2)    Understand your sales drivers – map performance of every store by breaking results into the underlying drivers: traffic, conversion rate and average sale. You can’t improve results unless you know what’s driving the results and without breaking them out, you’re guessing and very likely to make the wrong decisions.

3)    Focus your store and district managers on driving conversion and average sale – store/district managers don’t control store traffic, but they absolutely influence conversion and average sale values. Provide your managers with easy-to-digest insights on traffic/conversion/average sale results, train them on what to do with the insights and then hold them accountable for results. It’s not good enough to dump data on these managers and hope they understand what conversion means – most of them do not have the time nor the expertise to do the analysis and develop the insights you need them to have.

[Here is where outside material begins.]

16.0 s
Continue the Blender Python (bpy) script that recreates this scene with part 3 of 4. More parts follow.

4)    Stop understaffing your stores – what’s the point of driving traffic to the store if you don’t have enough staff to service it? It’s pointless. Make rational allocations of labor for each store based on the traffic volume it receives. Compare performance across your entire chain to establish optimal staff to traffic ratios and then staff accordingly. Allocating labor based on store sales and/or sales transaction counts will guarantee that you under or over-staff your stores.

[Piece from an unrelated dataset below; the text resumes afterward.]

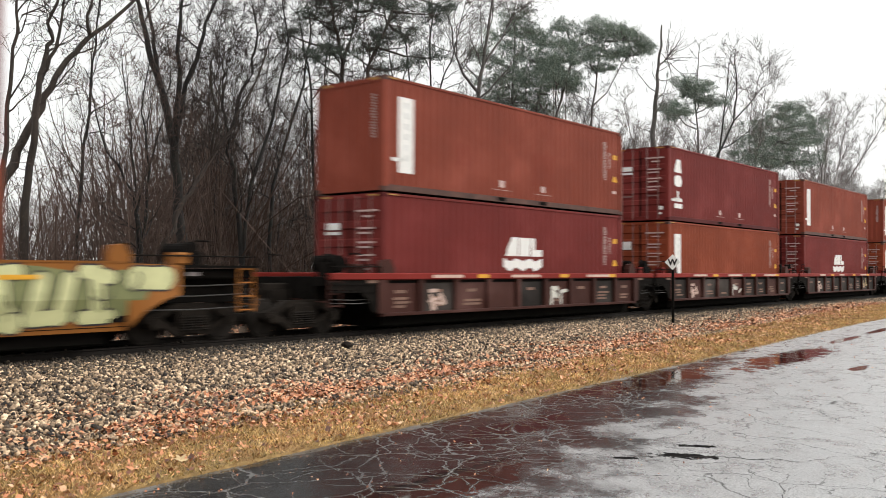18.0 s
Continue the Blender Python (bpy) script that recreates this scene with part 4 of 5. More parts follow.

5)    Rationalize your store base – review the long-term traffic trends and conversion/average sale productivity of every store. If you have stores that have significantly less traffic opportunities, either invest marketing dollars to try to drive up traffic or close the store. High productivity won’t matter if you have no traffic. Closing stores suck; operating stores that have pitiful and declining traffic opportunities sucks more. And, these stores become a drag on the chain’s resources and results.